• [EXERCISE DETAILS]:
Your task is to transcribe all of the data below exactly, omitting the images.

— BEGIN —

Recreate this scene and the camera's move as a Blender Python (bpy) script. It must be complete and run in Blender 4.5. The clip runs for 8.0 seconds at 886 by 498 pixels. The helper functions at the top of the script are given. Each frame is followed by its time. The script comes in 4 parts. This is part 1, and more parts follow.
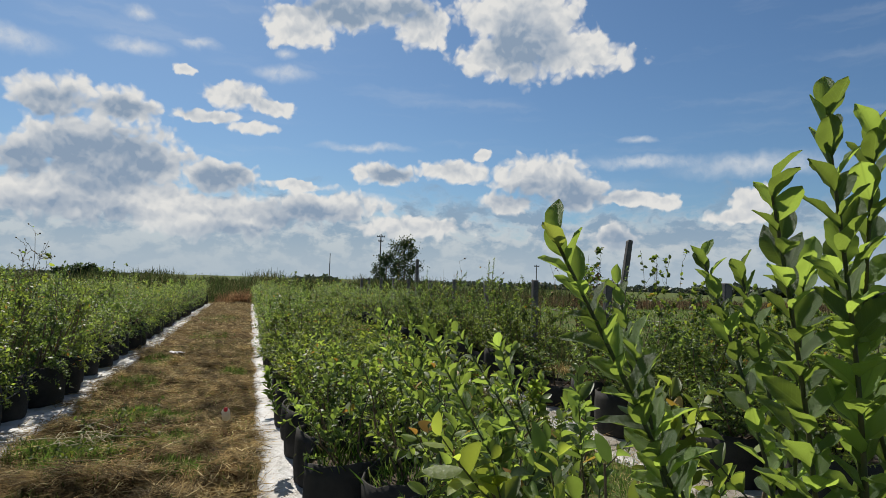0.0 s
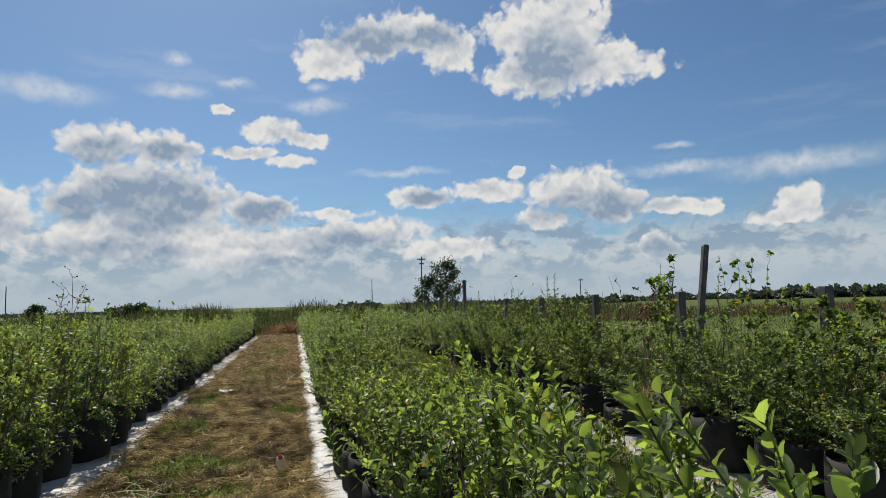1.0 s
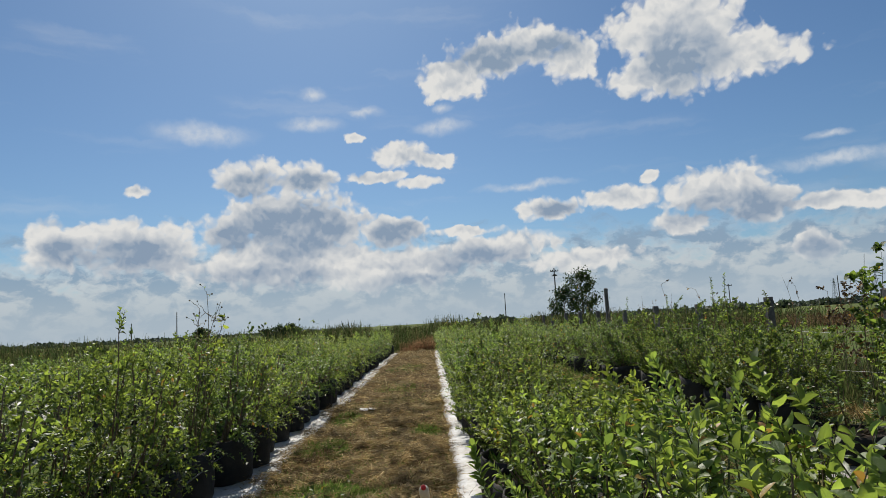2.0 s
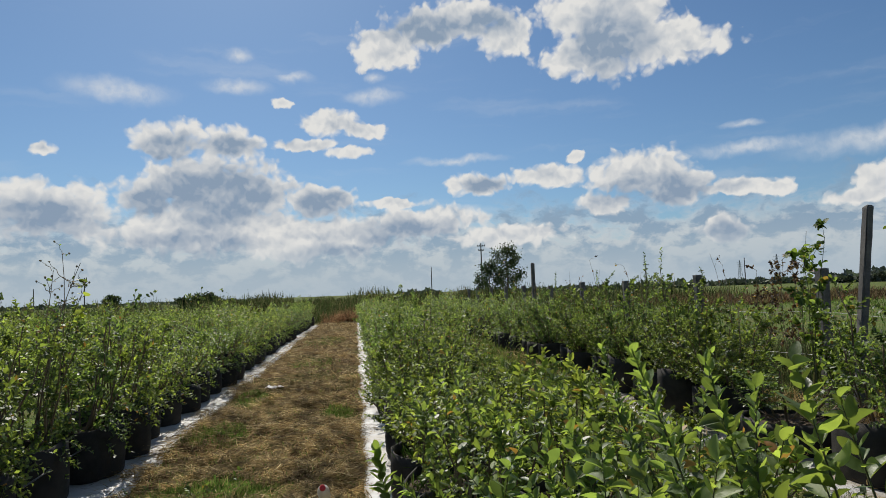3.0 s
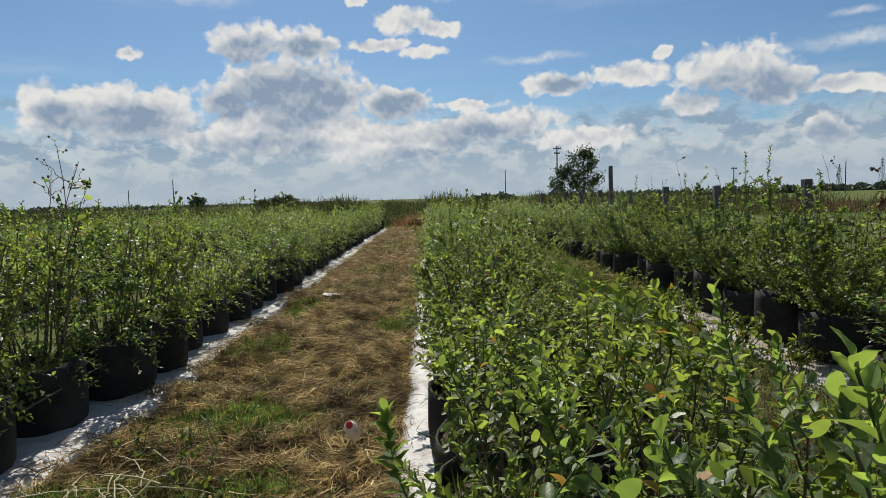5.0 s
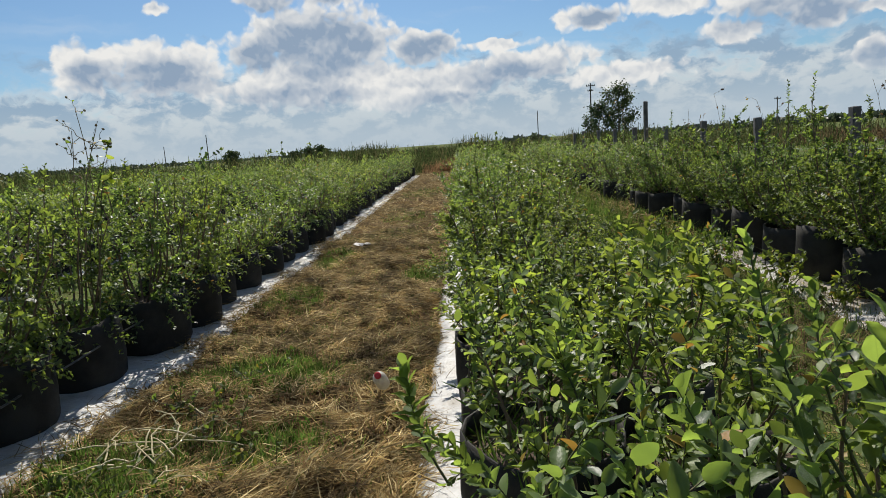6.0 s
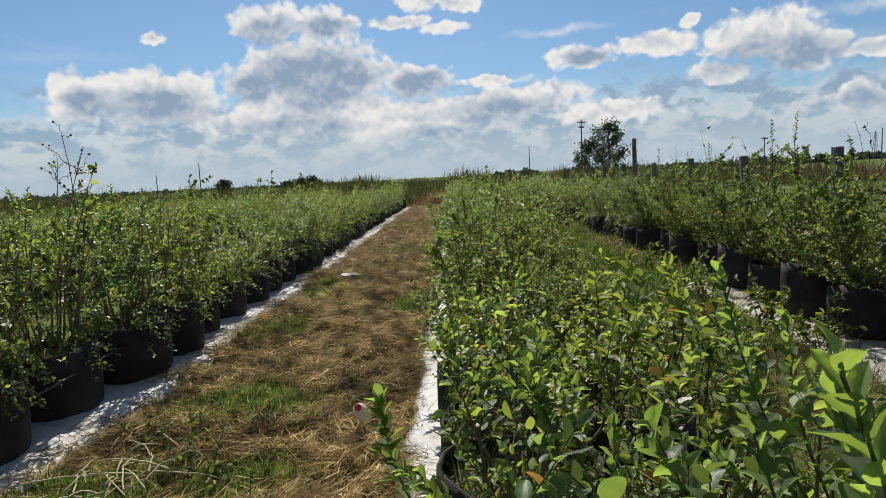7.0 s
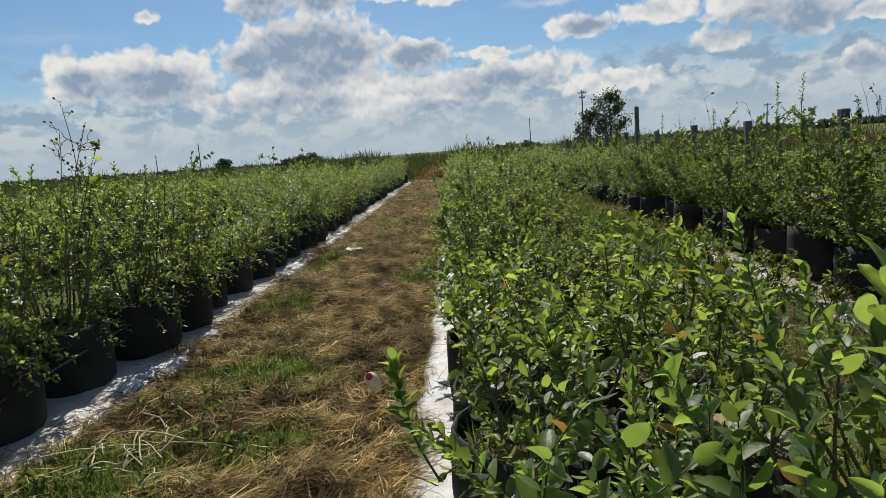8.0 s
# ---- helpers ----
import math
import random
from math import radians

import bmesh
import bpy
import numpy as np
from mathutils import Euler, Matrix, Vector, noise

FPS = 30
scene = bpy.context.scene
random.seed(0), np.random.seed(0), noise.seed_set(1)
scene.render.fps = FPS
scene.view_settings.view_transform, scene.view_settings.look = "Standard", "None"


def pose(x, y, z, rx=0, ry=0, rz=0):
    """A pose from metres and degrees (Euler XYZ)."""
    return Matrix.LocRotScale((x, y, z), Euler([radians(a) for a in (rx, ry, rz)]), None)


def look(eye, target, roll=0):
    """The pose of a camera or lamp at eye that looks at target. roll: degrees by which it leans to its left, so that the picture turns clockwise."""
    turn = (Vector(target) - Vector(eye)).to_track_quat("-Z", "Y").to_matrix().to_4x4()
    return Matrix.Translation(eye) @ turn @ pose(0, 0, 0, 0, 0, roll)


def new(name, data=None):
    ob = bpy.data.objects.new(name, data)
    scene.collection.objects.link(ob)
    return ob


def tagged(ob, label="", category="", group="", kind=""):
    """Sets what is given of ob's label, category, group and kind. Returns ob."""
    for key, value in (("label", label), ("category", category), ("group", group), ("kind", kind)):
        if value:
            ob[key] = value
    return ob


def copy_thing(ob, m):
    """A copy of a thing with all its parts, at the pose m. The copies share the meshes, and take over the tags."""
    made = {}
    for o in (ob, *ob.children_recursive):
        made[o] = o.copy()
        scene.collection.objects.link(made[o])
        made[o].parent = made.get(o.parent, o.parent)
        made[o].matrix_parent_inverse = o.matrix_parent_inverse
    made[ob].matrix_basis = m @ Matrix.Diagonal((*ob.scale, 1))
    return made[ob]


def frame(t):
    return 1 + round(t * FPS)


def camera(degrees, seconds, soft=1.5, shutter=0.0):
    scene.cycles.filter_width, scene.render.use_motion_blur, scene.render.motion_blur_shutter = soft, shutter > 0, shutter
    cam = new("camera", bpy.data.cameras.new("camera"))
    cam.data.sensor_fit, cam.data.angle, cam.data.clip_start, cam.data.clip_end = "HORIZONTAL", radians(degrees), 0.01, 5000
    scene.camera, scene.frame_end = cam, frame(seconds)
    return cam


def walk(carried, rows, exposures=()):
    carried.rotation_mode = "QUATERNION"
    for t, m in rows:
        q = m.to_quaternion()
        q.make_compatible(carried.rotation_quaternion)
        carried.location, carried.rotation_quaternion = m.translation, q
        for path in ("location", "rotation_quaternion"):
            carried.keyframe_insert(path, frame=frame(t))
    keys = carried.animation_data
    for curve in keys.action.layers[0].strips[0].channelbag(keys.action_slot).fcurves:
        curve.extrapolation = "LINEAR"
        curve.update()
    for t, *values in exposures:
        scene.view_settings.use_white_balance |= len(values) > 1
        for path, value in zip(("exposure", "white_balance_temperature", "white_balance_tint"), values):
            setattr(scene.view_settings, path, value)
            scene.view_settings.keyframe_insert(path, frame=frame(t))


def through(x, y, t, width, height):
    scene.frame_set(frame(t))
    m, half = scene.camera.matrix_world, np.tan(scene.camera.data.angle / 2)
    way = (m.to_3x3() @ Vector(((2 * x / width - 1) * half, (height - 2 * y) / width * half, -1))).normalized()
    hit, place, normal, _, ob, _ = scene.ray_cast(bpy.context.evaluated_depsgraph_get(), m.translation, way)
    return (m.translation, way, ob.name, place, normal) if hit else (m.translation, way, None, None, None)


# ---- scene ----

— END —

• [RESPONSE FOR THIS EXERCISE]:
Recreate this scene and the camera's move as a Blender Python (bpy) script. It must be complete and run in Blender 4.5. The clip runs for 8.0 seconds at 886 by 498 pixels. The helper functions at the top of the script are given. Each frame is followed by its time. The script comes in 4 parts. This is part 1, and more parts follow.
0.0 s
1.0 s
2.0 s
3.0 s
5.0 s
6.0 s
7.0 s
8.0 s
# ---- helpers ----
import math
import random
from math import radians

import bmesh
import bpy
import numpy as np
from mathutils import Euler, Matrix, Vector, noise

FPS = 30
scene = bpy.context.scene
random.seed(0), np.random.seed(0), noise.seed_set(1)
scene.render.fps = FPS
scene.view_settings.view_transform, scene.view_settings.look = "Standard", "None"


def pose(x, y, z, rx=0, ry=0, rz=0):
    """A pose from metres and degrees (Euler XYZ)."""
    return Matrix.LocRotScale((x, y, z), Euler([radians(a) for a in (rx, ry, rz)]), None)


def look(eye, target, roll=0):
    """The pose of a camera or lamp at eye that looks at target. roll: degrees by which it leans to its left, so that the picture turns clockwise."""
    turn = (Vector(target) - Vector(eye)).to_track_quat("-Z", "Y").to_matrix().to_4x4()
    return Matrix.Translation(eye) @ turn @ pose(0, 0, 0, 0, 0, roll)


def new(name, data=None):
    ob = bpy.data.objects.new(name, data)
    scene.collection.objects.link(ob)
    return ob


def tagged(ob, label="", category="", group="", kind=""):
    """Sets what is given of ob's label, category, group and kind. Returns ob."""
    for key, value in (("label", label), ("category", category), ("group", group), ("kind", kind)):
        if value:
            ob[key] = value
    return ob


def copy_thing(ob, m):
    """A copy of a thing with all its parts, at the pose m. The copies share the meshes, and take over the tags."""
    made = {}
    for o in (ob, *ob.children_recursive):
        made[o] = o.copy()
        scene.collection.objects.link(made[o])
        made[o].parent = made.get(o.parent, o.parent)
        made[o].matrix_parent_inverse = o.matrix_parent_inverse
    made[ob].matrix_basis = m @ Matrix.Diagonal((*ob.scale, 1))
    return made[ob]


def frame(t):
    return 1 + round(t * FPS)


def camera(degrees, seconds, soft=1.5, shutter=0.0):
    scene.cycles.filter_width, scene.render.use_motion_blur, scene.render.motion_blur_shutter = soft, shutter > 0, shutter
    cam = new("camera", bpy.data.cameras.new("camera"))
    cam.data.sensor_fit, cam.data.angle, cam.data.clip_start, cam.data.clip_end = "HORIZONTAL", radians(degrees), 0.01, 5000
    scene.camera, scene.frame_end = cam, frame(seconds)
    return cam


def walk(carried, rows, exposures=()):
    carried.rotation_mode = "QUATERNION"
    for t, m in rows:
        q = m.to_quaternion()
        q.make_compatible(carried.rotation_quaternion)
        carried.location, carried.rotation_quaternion = m.translation, q
        for path in ("location", "rotation_quaternion"):
            carried.keyframe_insert(path, frame=frame(t))
    keys = carried.animation_data
    for curve in keys.action.layers[0].strips[0].channelbag(keys.action_slot).fcurves:
        curve.extrapolation = "LINEAR"
        curve.update()
    for t, *values in exposures:
        scene.view_settings.use_white_balance |= len(values) > 1
        for path, value in zip(("exposure", "white_balance_temperature", "white_balance_tint"), values):
            setattr(scene.view_settings, path, value)
            scene.view_settings.keyframe_insert(path, frame=frame(t))


def through(x, y, t, width, height):
    scene.frame_set(frame(t))
    m, half = scene.camera.matrix_world, np.tan(scene.camera.data.angle / 2)
    way = (m.to_3x3() @ Vector(((2 * x / width - 1) * half, (height - 2 * y) / width * half, -1))).normalized()
    hit, place, normal, _, ob, _ = scene.ray_cast(bpy.context.evaluated_depsgraph_get(), m.translation, way)
    return (m.translation, way, ob.name, place, normal) if hit else (m.translation, way, None, None, None)


# ---- scene ----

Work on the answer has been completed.